═════ Exercise materials ═════

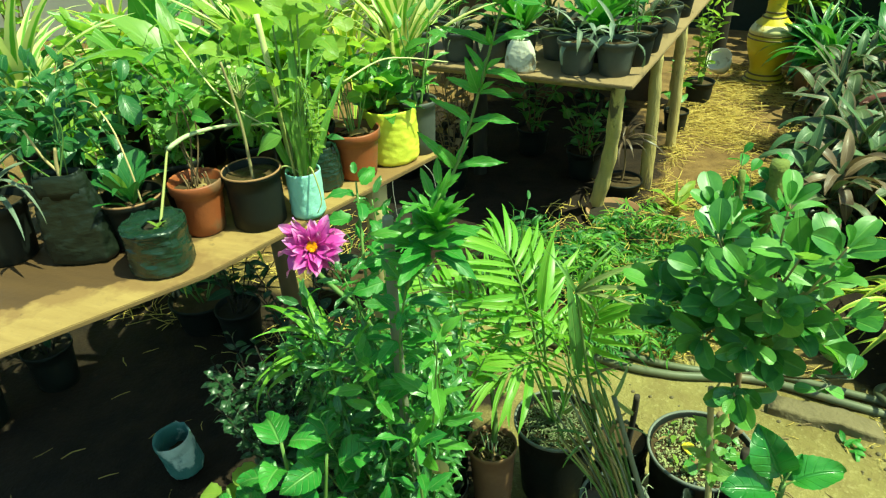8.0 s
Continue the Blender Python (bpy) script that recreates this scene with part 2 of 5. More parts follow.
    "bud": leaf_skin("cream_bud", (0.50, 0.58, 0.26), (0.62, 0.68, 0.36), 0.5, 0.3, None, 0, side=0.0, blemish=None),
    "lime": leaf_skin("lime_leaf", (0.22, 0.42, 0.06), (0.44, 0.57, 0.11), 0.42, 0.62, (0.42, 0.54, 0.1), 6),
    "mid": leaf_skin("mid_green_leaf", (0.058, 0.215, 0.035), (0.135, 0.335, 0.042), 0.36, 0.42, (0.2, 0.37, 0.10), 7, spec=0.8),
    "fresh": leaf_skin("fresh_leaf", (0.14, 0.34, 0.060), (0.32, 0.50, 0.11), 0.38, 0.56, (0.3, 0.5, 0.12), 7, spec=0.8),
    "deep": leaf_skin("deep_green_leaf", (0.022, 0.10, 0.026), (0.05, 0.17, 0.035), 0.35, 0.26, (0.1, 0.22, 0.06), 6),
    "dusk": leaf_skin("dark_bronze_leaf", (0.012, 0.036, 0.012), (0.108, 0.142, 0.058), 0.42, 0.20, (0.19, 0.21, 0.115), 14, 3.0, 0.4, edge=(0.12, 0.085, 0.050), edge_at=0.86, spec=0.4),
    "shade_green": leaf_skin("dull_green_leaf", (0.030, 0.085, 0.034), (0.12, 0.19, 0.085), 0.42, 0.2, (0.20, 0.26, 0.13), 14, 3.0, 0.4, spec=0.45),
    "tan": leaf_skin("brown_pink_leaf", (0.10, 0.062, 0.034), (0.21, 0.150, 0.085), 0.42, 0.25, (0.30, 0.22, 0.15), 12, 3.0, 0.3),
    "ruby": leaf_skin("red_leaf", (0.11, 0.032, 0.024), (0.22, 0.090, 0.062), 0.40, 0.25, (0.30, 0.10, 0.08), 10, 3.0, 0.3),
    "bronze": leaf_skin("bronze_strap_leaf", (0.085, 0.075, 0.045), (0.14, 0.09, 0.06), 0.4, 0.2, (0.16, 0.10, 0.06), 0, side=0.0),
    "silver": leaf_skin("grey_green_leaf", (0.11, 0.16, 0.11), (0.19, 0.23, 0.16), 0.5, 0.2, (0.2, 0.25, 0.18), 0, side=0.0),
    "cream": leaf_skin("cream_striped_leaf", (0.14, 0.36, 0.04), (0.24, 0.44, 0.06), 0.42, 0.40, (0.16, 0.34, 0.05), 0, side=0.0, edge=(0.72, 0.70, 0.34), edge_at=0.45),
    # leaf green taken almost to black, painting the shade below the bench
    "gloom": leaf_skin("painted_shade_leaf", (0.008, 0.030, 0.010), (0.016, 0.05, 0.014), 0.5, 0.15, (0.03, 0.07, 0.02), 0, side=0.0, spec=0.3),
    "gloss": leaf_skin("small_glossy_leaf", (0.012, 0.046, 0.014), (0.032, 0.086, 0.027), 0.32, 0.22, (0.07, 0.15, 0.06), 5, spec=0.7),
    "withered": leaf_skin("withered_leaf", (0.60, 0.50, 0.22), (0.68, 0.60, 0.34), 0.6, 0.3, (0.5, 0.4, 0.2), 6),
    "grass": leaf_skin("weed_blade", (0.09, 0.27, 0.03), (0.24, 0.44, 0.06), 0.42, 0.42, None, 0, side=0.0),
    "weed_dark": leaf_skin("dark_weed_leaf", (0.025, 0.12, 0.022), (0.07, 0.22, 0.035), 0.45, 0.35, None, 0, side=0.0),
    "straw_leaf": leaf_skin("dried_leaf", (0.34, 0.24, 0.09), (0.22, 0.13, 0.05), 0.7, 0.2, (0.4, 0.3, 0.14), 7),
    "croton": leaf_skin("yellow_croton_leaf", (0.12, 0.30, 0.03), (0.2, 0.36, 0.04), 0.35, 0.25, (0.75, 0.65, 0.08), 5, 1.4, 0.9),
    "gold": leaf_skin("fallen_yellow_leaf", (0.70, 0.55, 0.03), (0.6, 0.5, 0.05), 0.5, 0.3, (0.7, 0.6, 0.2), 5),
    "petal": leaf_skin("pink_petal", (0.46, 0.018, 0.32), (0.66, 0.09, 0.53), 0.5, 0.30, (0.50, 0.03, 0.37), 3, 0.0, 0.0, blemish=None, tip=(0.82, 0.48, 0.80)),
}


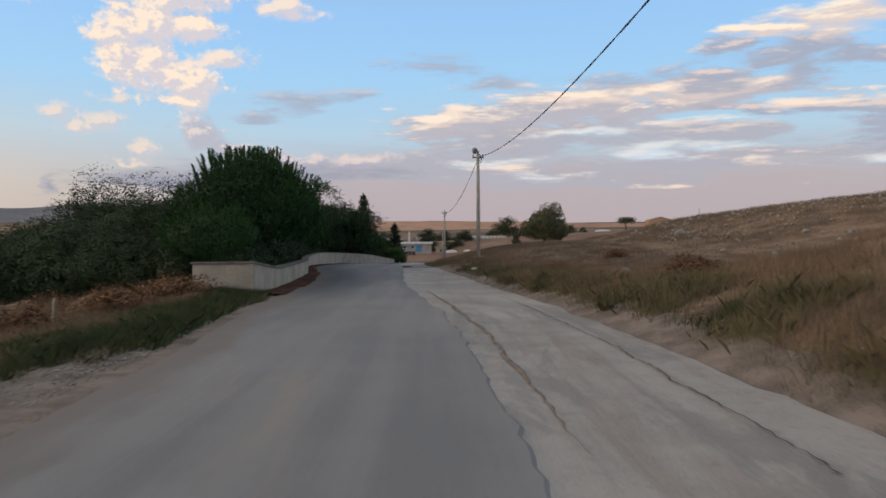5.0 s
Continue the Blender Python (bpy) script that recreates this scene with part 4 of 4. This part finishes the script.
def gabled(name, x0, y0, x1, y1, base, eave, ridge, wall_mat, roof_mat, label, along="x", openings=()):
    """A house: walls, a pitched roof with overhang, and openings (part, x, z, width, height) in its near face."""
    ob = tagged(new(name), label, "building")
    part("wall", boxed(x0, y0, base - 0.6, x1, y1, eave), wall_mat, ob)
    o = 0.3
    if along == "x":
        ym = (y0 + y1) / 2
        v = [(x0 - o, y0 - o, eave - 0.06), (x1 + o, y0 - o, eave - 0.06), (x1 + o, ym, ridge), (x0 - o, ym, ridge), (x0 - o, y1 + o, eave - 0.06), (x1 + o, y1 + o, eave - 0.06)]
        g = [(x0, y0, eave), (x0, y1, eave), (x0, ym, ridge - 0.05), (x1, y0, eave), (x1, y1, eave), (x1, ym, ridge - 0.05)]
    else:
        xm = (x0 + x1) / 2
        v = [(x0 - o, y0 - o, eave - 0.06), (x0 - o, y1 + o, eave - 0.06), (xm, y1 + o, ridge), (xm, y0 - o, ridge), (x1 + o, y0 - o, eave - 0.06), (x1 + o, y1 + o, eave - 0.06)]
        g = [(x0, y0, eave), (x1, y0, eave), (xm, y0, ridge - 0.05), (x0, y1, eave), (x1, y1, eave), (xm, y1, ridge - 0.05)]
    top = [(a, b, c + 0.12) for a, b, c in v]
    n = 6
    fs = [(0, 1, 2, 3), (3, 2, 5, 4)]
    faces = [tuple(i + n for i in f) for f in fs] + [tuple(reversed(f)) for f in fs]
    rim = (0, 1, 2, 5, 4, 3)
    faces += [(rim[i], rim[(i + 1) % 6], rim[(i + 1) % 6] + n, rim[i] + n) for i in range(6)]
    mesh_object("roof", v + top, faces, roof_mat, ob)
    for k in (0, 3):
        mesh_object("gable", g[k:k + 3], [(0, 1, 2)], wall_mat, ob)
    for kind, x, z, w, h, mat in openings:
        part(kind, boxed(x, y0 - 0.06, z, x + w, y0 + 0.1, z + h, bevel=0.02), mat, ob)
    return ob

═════

> [Written problem] Without the pictures, output the full listing exactly as it stands.

> [Result below]
8.0 s
Continue the Blender Python (bpy) script that recreates this scene with part 2 of 5. More parts follow.
    "bud": leaf_skin("cream_bud", (0.50, 0.58, 0.26), (0.62, 0.68, 0.36), 0.5, 0.3, None, 0, side=0.0, blemish=None),
    "lime": leaf_skin("lime_leaf", (0.22, 0.42, 0.06), (0.44, 0.57, 0.11), 0.42, 0.62, (0.42, 0.54, 0.1), 6),
    "mid": leaf_skin("mid_green_leaf", (0.058, 0.215, 0.035), (0.135, 0.335, 0.042), 0.36, 0.42, (0.2, 0.37, 0.10), 7, spec=0.8),
    "fresh": leaf_skin("fresh_leaf", (0.14, 0.34, 0.060), (0.32, 0.50, 0.11), 0.38, 0.56, (0.3, 0.5, 0.12), 7, spec=0.8),
    "deep": leaf_skin("deep_green_leaf", (0.022, 0.10, 0.026), (0.05, 0.17, 0.035), 0.35, 0.26, (0.1, 0.22, 0.06), 6),
    "dusk": leaf_skin("dark_bronze_leaf", (0.012, 0.036, 0.012), (0.108, 0.142, 0.058), 0.42, 0.20, (0.19, 0.21, 0.115), 14, 3.0, 0.4, edge=(0.12, 0.085, 0.050), edge_at=0.86, spec=0.4),
    "shade_green": leaf_skin("dull_green_leaf", (0.030, 0.085, 0.034), (0.12, 0.19, 0.085), 0.42, 0.2, (0.20, 0.26, 0.13), 14, 3.0, 0.4, spec=0.45),
    "tan": leaf_skin("brown_pink_leaf", (0.10, 0.062, 0.034), (0.21, 0.150, 0.085), 0.42, 0.25, (0.30, 0.22, 0.15), 12, 3.0, 0.3),
    "ruby": leaf_skin("red_leaf", (0.11, 0.032, 0.024), (0.22, 0.090, 0.062), 0.40, 0.25, (0.30, 0.10, 0.08), 10, 3.0, 0.3),
    "bronze": leaf_skin("bronze_strap_leaf", (0.085, 0.075, 0.045), (0.14, 0.09, 0.06), 0.4, 0.2, (0.16, 0.10, 0.06), 0, side=0.0),
    "silver": leaf_skin("grey_green_leaf", (0.11, 0.16, 0.11), (0.19, 0.23, 0.16), 0.5, 0.2, (0.2, 0.25, 0.18), 0, side=0.0),
    "cream": leaf_skin("cream_striped_leaf", (0.14, 0.36, 0.04), (0.24, 0.44, 0.06), 0.42, 0.40, (0.16, 0.34, 0.05), 0, side=0.0, edge=(0.72, 0.70, 0.34), edge_at=0.45),
    # leaf green taken almost to black, painting the shade below the bench
    "gloom": leaf_skin("painted_shade_leaf", (0.008, 0.030, 0.010), (0.016, 0.05, 0.014), 0.5, 0.15, (0.03, 0.07, 0.02), 0, side=0.0, spec=0.3),
    "gloss": leaf_skin("small_glossy_leaf", (0.012, 0.046, 0.014), (0.032, 0.086, 0.027), 0.32, 0.22, (0.07, 0.15, 0.06), 5, spec=0.7),
    "withered": leaf_skin("withered_leaf", (0.60, 0.50, 0.22), (0.68, 0.60, 0.34), 0.6, 0.3, (0.5, 0.4, 0.2), 6),
    "grass": leaf_skin("weed_blade", (0.09, 0.27, 0.03), (0.24, 0.44, 0.06), 0.42, 0.42, None, 0, side=0.0),
    "weed_dark": leaf_skin("dark_weed_leaf", (0.025, 0.12, 0.022), (0.07, 0.22, 0.035), 0.45, 0.35, None, 0, side=0.0),
    "straw_leaf": leaf_skin("dried_leaf", (0.34, 0.24, 0.09), (0.22, 0.13, 0.05), 0.7, 0.2, (0.4, 0.3, 0.14), 7),
    "croton": leaf_skin("yellow_croton_leaf", (0.12, 0.30, 0.03), (0.2, 0.36, 0.04), 0.35, 0.25, (0.75, 0.65, 0.08), 5, 1.4, 0.9),
    "gold": leaf_skin("fallen_yellow_leaf", (0.70, 0.55, 0.03), (0.6, 0.5, 0.05), 0.5, 0.3, (0.7, 0.6, 0.2), 5),
    "petal": leaf_skin("pink_petal", (0.46, 0.018, 0.32), (0.66, 0.09, 0.53), 0.5, 0.30, (0.50, 0.03, 0.37), 3, 0.0, 0.0, blemish=None, tip=(0.82, 0.48, 0.80)),
}


5.0 s
Continue the Blender Python (bpy) script that recreates this scene with part 4 of 4. This part finishes the script.
def gabled(name, x0, y0, x1, y1, base, eave, ridge, wall_mat, roof_mat, label, along="x", openings=()):
    """A house: walls, a pitched roof with overhang, and openings (part, x, z, width, height) in its near face."""
    ob = tagged(new(name), label, "building")
    part("wall", boxed(x0, y0, base - 0.6, x1, y1, eave), wall_mat, ob)
    o = 0.3
    if along == "x":
        ym = (y0 + y1) / 2
        v = [(x0 - o, y0 - o, eave - 0.06), (x1 + o, y0 - o, eave - 0.06), (x1 + o, ym, ridge), (x0 - o, ym, ridge), (x0 - o, y1 + o, eave - 0.06), (x1 + o, y1 + o, eave - 0.06)]
        g = [(x0, y0, eave), (x0, y1, eave), (x0, ym, ridge - 0.05), (x1, y0, eave), (x1, y1, eave), (x1, ym, ridge - 0.05)]
    else:
        xm = (x0 + x1) / 2
        v = [(x0 - o, y0 - o, eave - 0.06), (x0 - o, y1 + o, eave - 0.06), (xm, y1 + o, ridge), (xm, y0 - o, ridge), (x1 + o, y0 - o, eave - 0.06), (x1 + o, y1 + o, eave - 0.06)]
        g = [(x0, y0, eave), (x1, y0, eave), (xm, y0, ridge - 0.05), (x0, y1, eave), (x1, y1, eave), (xm, y1, ridge - 0.05)]
    top = [(a, b, c + 0.12) for a, b, c in v]
    n = 6
    fs = [(0, 1, 2, 3), (3, 2, 5, 4)]
    faces = [tuple(i + n for i in f) for f in fs] + [tuple(reversed(f)) for f in fs]
    rim = (0, 1, 2, 5, 4, 3)
    faces += [(rim[i], rim[(i + 1) % 6], rim[(i + 1) % 6] + n, rim[i] + n) for i in range(6)]
    mesh_object("roof", v + top, faces, roof_mat, ob)
    for k in (0, 3):
        mesh_object("gable", g[k:k + 3], [(0, 1, 2)], wall_mat, ob)
    for kind, x, z, w, h, mat in openings:
        part(kind, boxed(x, y0 - 0.06, z, x + w, y0 + 0.1, z + h, bevel=0.02), mat, ob)
    return ob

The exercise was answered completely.